Nahai recently accused the state commissions of promoting “a scheme to line the pockets of large corporations” and “shift billions of dollars away from our communities and our customers and into the pockets of for-profit utilities.”

Oh, the humanity!

From the LA Times’ article, Electricity industry wrangles over California’s greenhouse gas law:

Fighting global warming is the feel-good cause of the moment.

But in California, the self-congratulation that followed the 2006 passage of the nation’s first comprehensive law to curb emissions of planet-warming greenhouse gases is fast turning to acrimony.

A ferocious behind-the-scenes brawl over how to regulate electricity plants, the biggest source of carbon dioxide after motor vehicles, has pitted Southern California’s public power generators against its for-profit utilities.

Why? Because some taxpayer-owned utilities, such as Los Angeles’ Department of Water and Power, get close to half their electricity from the nation’s dirtiest energy source: coal.

And under the system envisioned by Gov. Arnold Schwarzenegger to implement the greenhouse gas law, utilities would probably be required to buy the right to pollute from the state.
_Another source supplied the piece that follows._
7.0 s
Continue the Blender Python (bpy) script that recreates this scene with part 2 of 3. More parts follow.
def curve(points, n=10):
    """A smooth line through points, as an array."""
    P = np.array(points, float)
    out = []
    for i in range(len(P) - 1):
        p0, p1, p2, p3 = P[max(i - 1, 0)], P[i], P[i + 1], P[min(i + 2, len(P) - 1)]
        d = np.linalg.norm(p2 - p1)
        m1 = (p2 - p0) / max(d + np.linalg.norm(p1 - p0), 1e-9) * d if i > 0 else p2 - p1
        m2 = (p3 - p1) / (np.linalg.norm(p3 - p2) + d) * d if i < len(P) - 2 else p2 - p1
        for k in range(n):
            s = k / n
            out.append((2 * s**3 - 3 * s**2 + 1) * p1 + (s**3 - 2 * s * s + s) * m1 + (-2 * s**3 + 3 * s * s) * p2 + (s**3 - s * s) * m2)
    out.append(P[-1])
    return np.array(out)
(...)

Today, the state’s utilities and energy commissions are holding public workshops in San Francisco on proposals that could make high-carbon polluters such as the DWP, the nation’s biggest municipal utility, pay dearly. Investor-owned companies with cleaner nuclear and hydroelectric power could reap windfalls since they might pay proportionately less. And, overall, the money the state collects could be redistributed based on which utility sells the most electricity — and investor-owned ones such as Southern California Edison are atop that list.

A decision on how to control greenhouse gases from utilities will be made by the California Air Resources Board at the end of the year. But scenarios under consideration have Los Angeles Mayor Antonio Villaraigosa and DWP chief H. David Nahai on a lobbying streak in Sacramento. Nahai recently accused the state commissions of promoting “a scheme to line the pockets of large corporations” and “shift billions of dollars away from our communities and our customers and into the pockets of for-profit utilities.”
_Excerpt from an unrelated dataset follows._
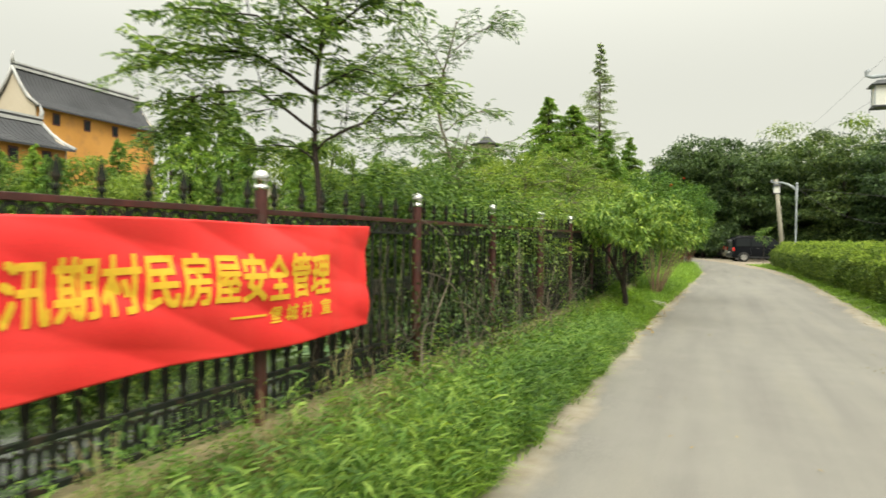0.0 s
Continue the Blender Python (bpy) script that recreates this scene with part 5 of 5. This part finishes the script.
van_profile = [(0.02, 0.28), (0.0, 0.6), (0.02, 0.95), (0.1, 1.55), (0.2, 1.78), (0.5, 1.86), (2.3, 1.87), (2.75, 1.8), (3.45, 1.18), (4.25, 0.98), (4.4, 0.75), (4.42, 0.4), (4.35, 0.26)]
van_windows = [[(0.22, 1.14), (0.28, 1.62), (0.36, 1.68), (1.2, 1.7), (1.2, 1.14)], [(1.3, 1.14), (1.3, 1.7), (2.12, 1.7), (2.12, 1.14)], [(2.22, 1.14), (2.22, 1.7), (2.68, 1.68), (3.15, 1.2), (3.1, 1.14)]]
vehicle("van", "black compact van parked on the sandy edge", "van", pose(1.22, 51.3, 0.01, 0, 0, 14), 1.7, van_profile, van_windows, (0.76, 3.48), M_BLACKCAR, (0.78, 1.06))
suv_profile = [(0.05, 0.3), (0.0, 0.62), (0.03, 1.0), (0.3, 1.5), (0.6, 1.66), (2.2, 1.68), (2.6, 1.58), (3.2, 1.08), (4.3, 0.95), (4.5, 0.7), (4.5, 0.32)]
suv_windows = [[(0.45, 1.08), (0.6, 1.46), (1.25, 1.54), (1.25, 1.08)], [(1.33, 1.08), (1.33, 1.55), (2.05, 1.55), (2.05, 1.08)], [(2.13, 1.08), (2.13, 1.55), (2.52, 1.5), (3.0, 1.1), (2.95, 1.08)]]
vehicle("car", "champagne coloured estate car parked behind the van", "car", pose(1.15, 55.0, 0.01, 0, 0, 18), 1.78, suv_profile, suv_windows, (0.82, 3.5), M_SILVERCAR, (0.85, 1.15))
vehicle("car", "dark car with red tail lamps under the trees", "car", pose(0.75, 58.2, 0.01, 0, 0, 20), 1.78, suv_profile, suv_windows, (0.82, 3.5), M_DARKCAR, (1.0, 1.35))
vehicle("minibus", "white and green minibus far along the lane", "van", pose(-12.9, 92.0, 0.01, 0, 0, 60), 1.75, van_profile, van_windows, (0.76, 3.48), M_WHITECAR, (0.72, 1.1), stripe=M_GREENCAR)

# ---- temple halls beyond the pond ----
M_OCHRE = surface("ochre_temple_plaster", (0.62, 0.29, 0.06), (0.74, 0.37, 0.09), 0.85, 0.25, 6.0, bump=0.1, grain=0.12, stain=(0.5, 0.24, 0.07))
M_CREAM = surface("cream_plaster", (0.58, 0.5, 0.38), (0.68, 0.6, 0.47), 0.85, 0.25, 6.0, bump=0.1, grain=0.1)
M_TILE = surface("grey_roof_tiles", (0.05, 0.052, 0.058), (0.085, 0.087, 0.095), 0.75, 0.3, 10.0, bump=0.2, grain=0.35)
M_LIME = surface("pale_ridge_mortar", (0.45, 0.45, 0.44), (0.62, 0.62, 0.6), 0.8, 0.6, 10.0, bump=0.1, grain=0.2)
M_SHUT = plain("dark_red_shutter", (0.09, 0.025, 0.02), 0.6)


def temple(label, base, turn, length, depth, eave, ridge, n_win, ground):
    """A hall whose near gable stands at the local origin and whose long side runs along local x."""
    root = thing("temple_hall", label, "temple", Matrix.Translation(base) @ Matrix.Rotation(radians(turn), 4, "Z"))
    hd = depth / 2
    part("wall", box_bm((0, -hd, ground), (length, hd, eave)), M_OCHRE, root, "ochre plaster long walls")
    for x0, x1 in ((-0.16, 0.0), (length, length + 0.16)):
        bm = bmesh.new()
        pr = [(-hd - 0.05, ground), (hd + 0.05, ground), (hd + 0.05, eave), (hd * 0.5, eave + (ridge - eave) * 0.4), (0, ridge - 0.25), (-hd * 0.5, eave + (ridge - eave) * 0.4), (-hd - 0.05, eave)]
        a, b = [bm.verts.new((x0, y, z)) for y, z in pr], [bm.verts.new((x1, y, z)) for y, z in pr]
        bm.faces.new(a)
        bm.faces.new(b[::-1])
        for k in range(len(pr)):
            bm.faces.new((a[k], a[(k + 1) % len(pr)], b[(k + 1) % len(pr)], b[k]))
        bmesh.ops.recalc_face_normals(bm, faces=bm.faces[:])
        part("gable", bm, M_CREAM, root, "cream plaster gable wall")
    curve = [(0, ridge), (hd * 0.35, eave + (ridge - eave) * 0.56), (hd * 0.75, eave + (ridge - eave) * 0.17), (hd + 0.9, eave - 0.35)]
    for s in (-1, 1):
        bm = bmesh.new()
        rows = []
        for x in (-0.5, length + 0.5):
            rows.append([bm.verts.new((x, s * y, z)) for y, z in curve] + [bm.verts.new((x, s * y, z - 0.22)) for y, z in curve[::-1]])
        m = len(rows[0])
        for k in range(m):
            bm.faces.new((rows[0][k], rows[0][(k + 1) % m], rows[1][(k + 1) % m], rows[1][k]))
        bm.faces.new(rows[0])
        bm.faces.new(rows[1][::-1])
        bmesh.ops.recalc_face_normals(bm, faces=bm.faces[:])
        roof = part("roof", bm, M_TILE, root, "dark grey tiled slope")
        V, F = [], []
        for q in range(int(length / 0.6)):
            x = -0.3 + q * 0.6
            v, f = tube_arrays([(x, s * y, z + 0.02) for y, z in curve], [0.07] * 4, 5)
            F += [tuple(i + len(V) for i in p) for p in f]
            V += v
        part("tile_ribs", mesh_data("tile_ribs", V, F, M_TILE), M_TILE, roof)
        for x in (-0.55, length + 0.3):
            part("verge", tubes("verge", [([(x + 0.12, s * y, z + 0.08) for y, z in curve], [0.2] * 4)], M_LIME, 6), M_LIME, roof, "pale mortar verge")
    for z0, z1, w, mat in ((ridge - 0.1, ridge + 0.25, 0.3, M_LIME), (ridge + 0.25, ridge + 0.5, 0.22, M_TILE), (ridge + 0.5, ridge + 0.72, 0.28, M_LIME)):
        part("ridge", box_bm((-0.4, -w, z0), (length + 0.4, w, z1)), mat, root)
    for x, d in ((-0.3, -1), (length + 0.3, 1)):
        part("finial", tubes("finial", [([(x, 0, ridge + 0.6), (x + 0.15 * d, 0, ridge + 1.3), (x - 0.1 * d, 0, ridge + 2.1)], [0.28, 0.2, 0.05])], M_LIME, 6), M_LIME, root)
    for s in (-1, 1):
        for q in range(n_win):
            x = length * (q + 0.6) / (n_win + 0.2)
            win = part("window", box_bm((x - 0.55, s * hd - 0.06, eave - 2.3), (x + 0.55, s * hd + 0.06, eave - 0.75)), M_SHUT, root, "small dark red shuttered window")
            part("pane", box_bm((x - 0.38, s * hd - 0.08, eave - 2.1), (x + 0.38, s * hd + 0.08, eave - 0.95)), M_TINT, win)
    return root


temple("ochre temple hall with a grey tiled saddle roof", (-82.5, 52.5, 0), 96, 20.3, 7.0, 17.85, 22.6, 4, -0.5)
temple("lower ochre temple hall with a dark tiled roof", (-66.0, 37.0, 0), 96, 8, 7.5, 10.6, 13.2, 2, -0.5)
temple("small ochre hall among the trees", (-37.5, 46.0, 0), 150, 9, 6, 4.6, 6.8, 2, -0.5)


def pagoda(x, y):
    """A slim tower whose top roofs show above the trees."""
    root = thing("pagoda", "small distant pagoda with grey upturned roofs and a spire", "pagoda", Matrix.Translation((x, y, -2.0)) @ Matrix.Diagonal((2.45, 2.45, 2.45, 1)))
    part("tower", mesh_data("tower", *lathe([(1.5, -0.5), (1.3, 6.0), (1.1, 12.3)], 6), M_CREAM), M_CREAM, root)
    for z, r in ((7.6, 2.5), (10.0, 2.2), (12.2, 1.9)):
        part("roof", mesh_data("roof", *lathe([(r * 0.97, z - 0.06), (r, z + 0.05), (r * 0.7, z + 0.14), (r * 0.42, z + 0.42), (r * 0.25, z + 0.85)], 6), M_TILE), M_TILE, root, "grey upturned tiled roof")
    part("spire", mesh_data("spire", *lathe([(0.25, 13.0), (0.3, 13.2), (0.12, 13.4), (0.18, 13.6), (0.07, 13.9), (0.01, 14.8)], 8), M_LIME, True), M_LIME, root)
    return root


pagoda(-59.0, 167.5)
Los Angeles’ customers, who thus far have benefited from some of the lowest rates in the state, could shell out $450 million to $700 million a year — money that the utility was planning to spend building wind and solar plants. Smaller coal-reliant cities, such as Anaheim, Burbank and Pasadena, also could pay high fees. Customers’ bills could soar under such a plan, municipal utility directors, including Nahai, warn.

California’s battle over the design of this “cap-and-trade” system, which would also allow industries to buy and sell pollution permits among themselves, has erupted as Congress appears likely to adopt a similar market-based system nationwide. Utilities around the country are jockeying for position on the penalty-versus-windfall balance sheet.

Michael Peevey, president of the California Public Utilities Commission, which is charged with recommending global-warming rules for the electricity industry to the air board, dismisses Los Angeles’ complaints, saying its officials “are fighting with phantoms. . . . They’re doing a preemptive strike to carve themselves out” of a statewide program.

“There’s no free lunch,” Peevey warns. “We have to reduce CO2 by 174 million tons by 2020. But no one wants to face up to the cost. Everyone wants everyone else to pay.”

Well, of course. You’re jaw will fall off before you successfully explain to a liberal why “there’s no such thing as a free lunch.” Jeez, everybody knows that.

Hey California: be careful what you wish for. You just may get it.

Meanwhile, we’re watching and laughing.